ATLANTA: As a trilingual ex-Israeli soldier, Ilan Grapel was an adventurous law school student in Georgia. He took an internship in Egypt last summer to offer legal help to asylum seekers, and he heard stories of people being held captive by secret police. He never thought he would have a similar experience.
The 28-year-old Emory University law student spent more than four months in an Egyptian jail after he was accused of being a spy from Israel, which has long had cool relations with Egypt. He was released in late October as part of a swap that freed 25 Egyptians in Israel, and is returning to Atlanta to finish his legal education.
"I was handcuffed, blindfolded and taken into custody," he said, noting others he interviewed during his internship had it worse. "They were tortured," he said.
Grapel was born in the US and moved to Israel as a young man. He holds citizenship in both countries and studied Arabic in Cairo. He also speaks Hebrew and English. He did his compulsory military service in Israel during its 2006 war with Lebanese Hezbollah guerrillas and was wounded in the fighting.
He returned to the US to study, graduating from Johns Hopkins University and landing impressive internships in both Israel and the US
When he went to Egypt, he made no secret of his background, entering the country under his real name.
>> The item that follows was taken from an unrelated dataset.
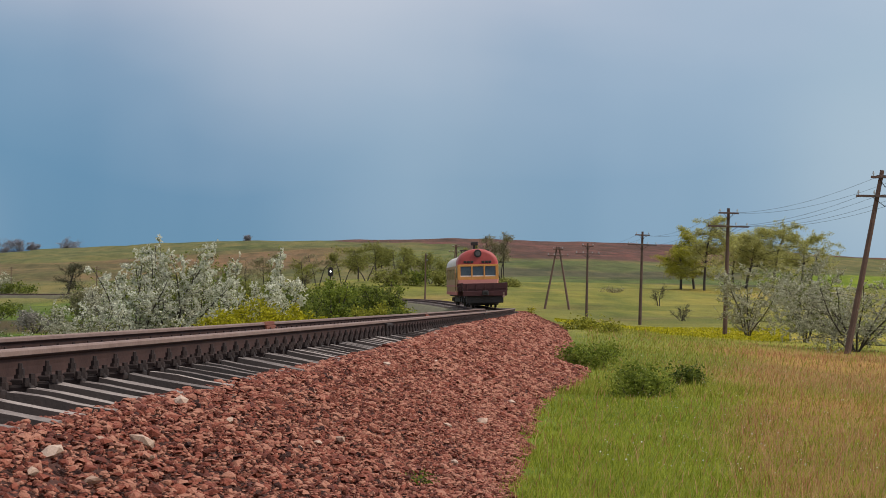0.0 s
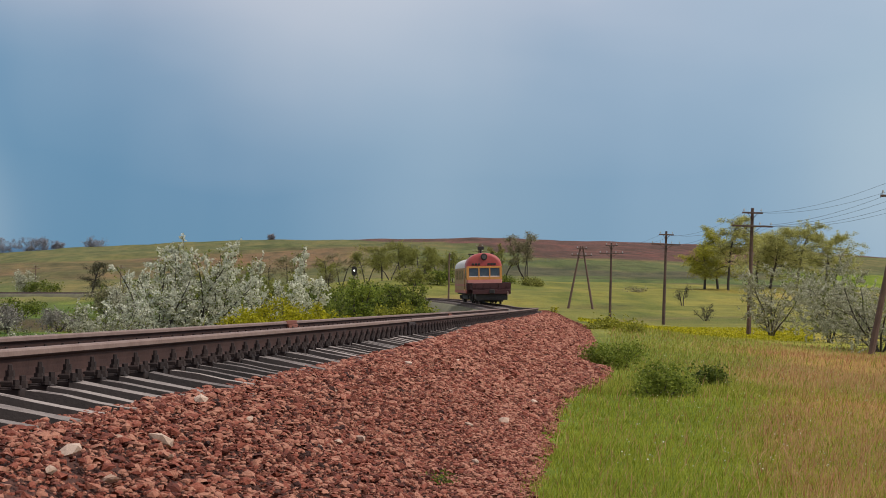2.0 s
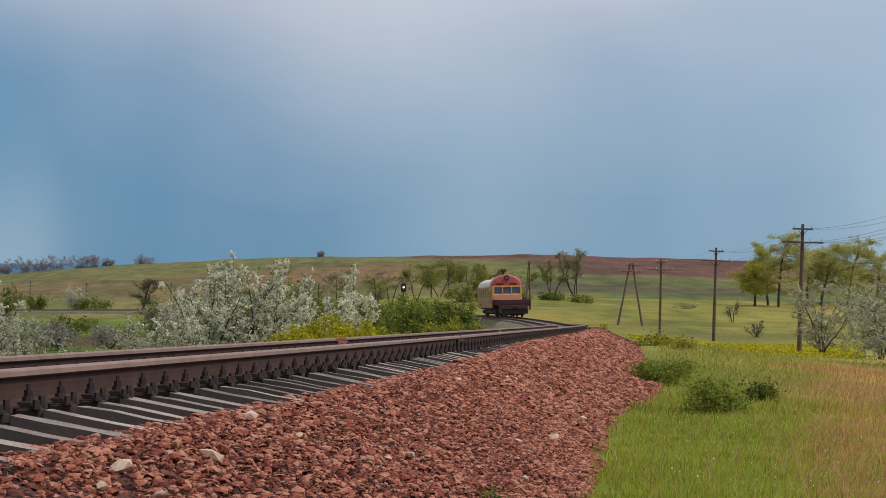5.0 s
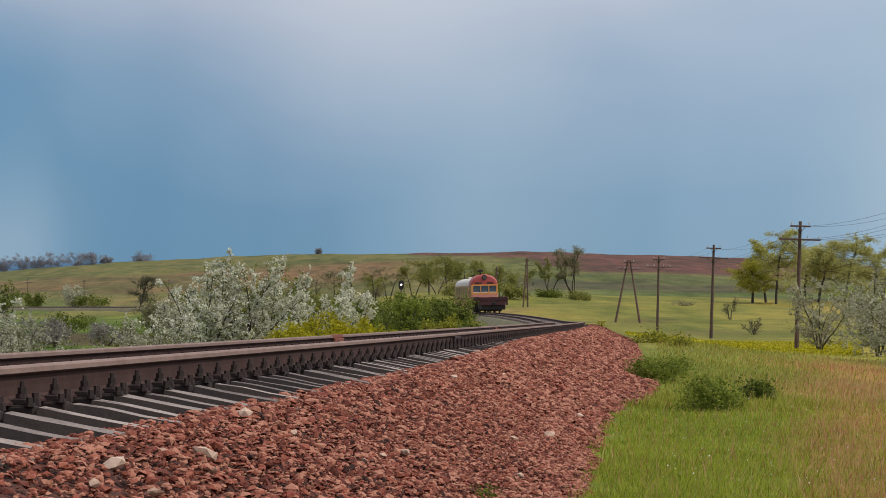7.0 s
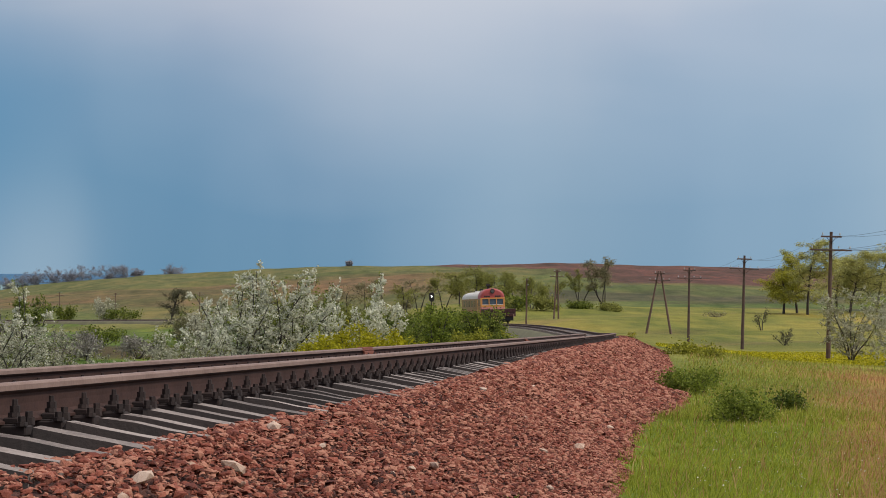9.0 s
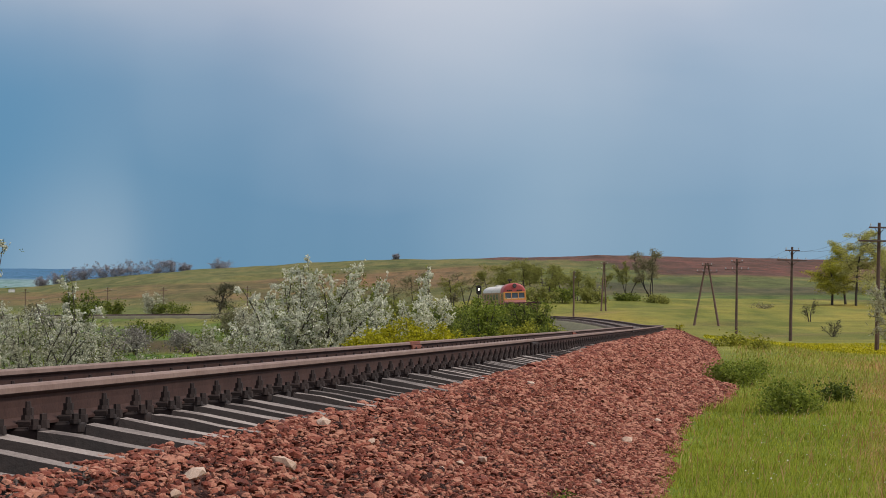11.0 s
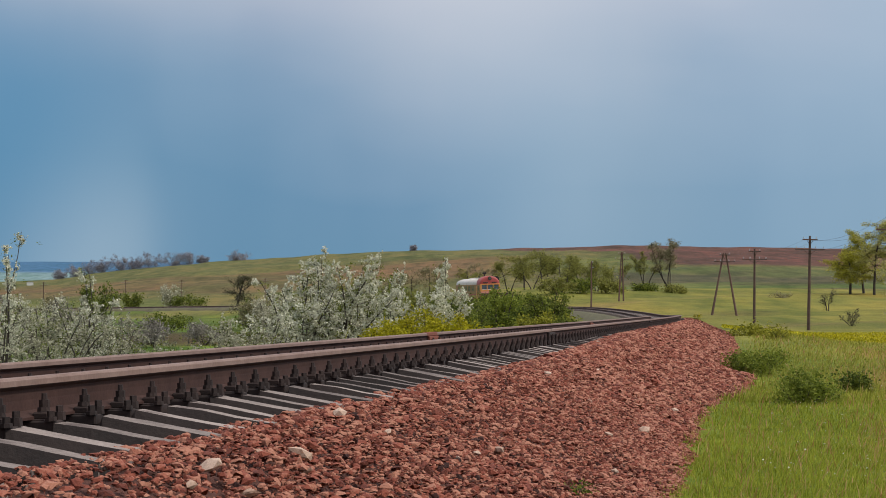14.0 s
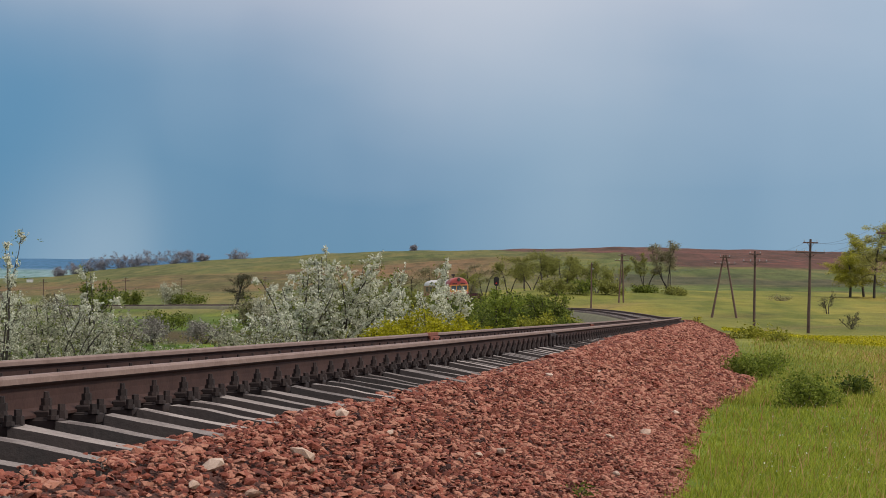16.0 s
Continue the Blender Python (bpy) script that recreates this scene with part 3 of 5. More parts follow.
def wheelset(parent, y, label=""):
    bm = bmesh.new()
    for sx in (-0.78, 0.78):
        tube(bm, (sx - 0.065, y, 0.475), (sx + 0.065, y, 0.475), 0.475, 0.475, 20)
        tube(bm, (sx * 0.93 - 0.02, y, 0.475), (sx * 0.93 + 0.02, y, 0.475), 0.51, 0.51, 20)
    tube(bm, (-0.95, y, 0.475), (0.95, y, 0.475), 0.08, 0.08, 8)
    return part("wheelset", bm, M_UNDER, parent, label)


def make_railcar():
    car = tagged(new("railcar"), "red and yellow diesel railcar with a domed cab and silver roof", "train")
    h, yf = CAR_L / 2, -CAR_L / 2
    # lower body, yellow above a red skirt
    bm = bmesh.new()
    sec = [(-1.5, 2.98), (-1.5, 1.55), (-1.47, 0.95), (1.47, 0.95), (1.5, 1.55), (1.5, 2.98)]
    loft(bm, [[(x, y, z) for x, z in sec] for y in (yf + 0.5, 0, h)])
    part("body", bm, M_YELLOW, car, "ochre yellow side walls with faded paint")
    bm = bmesh.new()
    for sx in (-1, 1):
        box(bm, sx * 1.508 - 0.006, sx * 1.508 + 0.006, yf + 0.6, h - 0.02, 1.48, 1.60, 0.002)
        box(bm, sx * 1.49 - 0.02, sx * 1.49 + 0.02, yf + 0.6, h - 0.02, 0.86, 1.10, 0.002)
    part("waistband", bm, M_RED, car, "faded red stripe along the side")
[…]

The second year law student was in a school-sponsored internship to help asylum seekers from Sudan and Iraq who were fleeing mistreatment.
He took part in pro-democracy protests, and Egyptian authorities said he was spotted carrying a protest sign at a rally in June. Grapel told them he wasn't a spy, just a student who worked in his spare time to "dispel myths of Israelis as the embodiment of evil."
"I wasn't on an independent mission to convert the Arab nation," he said.
He was at a hostel June 12 when about two dozen Egyptian security officers burst in. They brought him to a cramped cell with a bed, a chair and a window with bars. For two weeks, he was interrogated daily. He said he didn't know what Egyptians considered to be his crime.
After the inquiries, he was held in near isolation for the next four months while US and Israeli officials negotiated his release. He wasn't physically tortured, but the solitary confinement was excruciating.
"The uncertainty was terrible. I was looking at life sentences, and I didn't know how plausible it was," Grapel said. "There was no one there to reassure me."
He read books his family and international officials helped get him, but Egyptian authorities wouldn't allow any law school materials. He wound up reading everything from an MCAT study course to a yoga guide.
His captivity was another strain in the tense relationship between Israel and Egypt. After President Hosni Mubarak's fall, Egypt's new military leaders vowed to uphold the 1979 peace treaty but they have taken a tougher stance on Israel and grown closer to its enemy, the Hamas militant group.
After he was released in late October as part of the prisoner swap, he spent a few weeks with family in New York before returning to Atlanta. Looking back, he said, he doesn't have any regrets.
"It is illogical to regret working in Egypt because I was there for justified reasons," he said. "One would never ask me to regret joining the army knowing in retrospect that I would be injured."
He's now considering a career in academia or science and may write a book about his experience. He won't be returning to Egypt anytime soon, but he does have an offering for the rank-and-file Egyptian guards who kept him captive: His forgiveness.
"They were not responsible for signing the arrest warrants," he said. "They grew up in a brainwashed society. It's hard to blame someone for being brainwashed."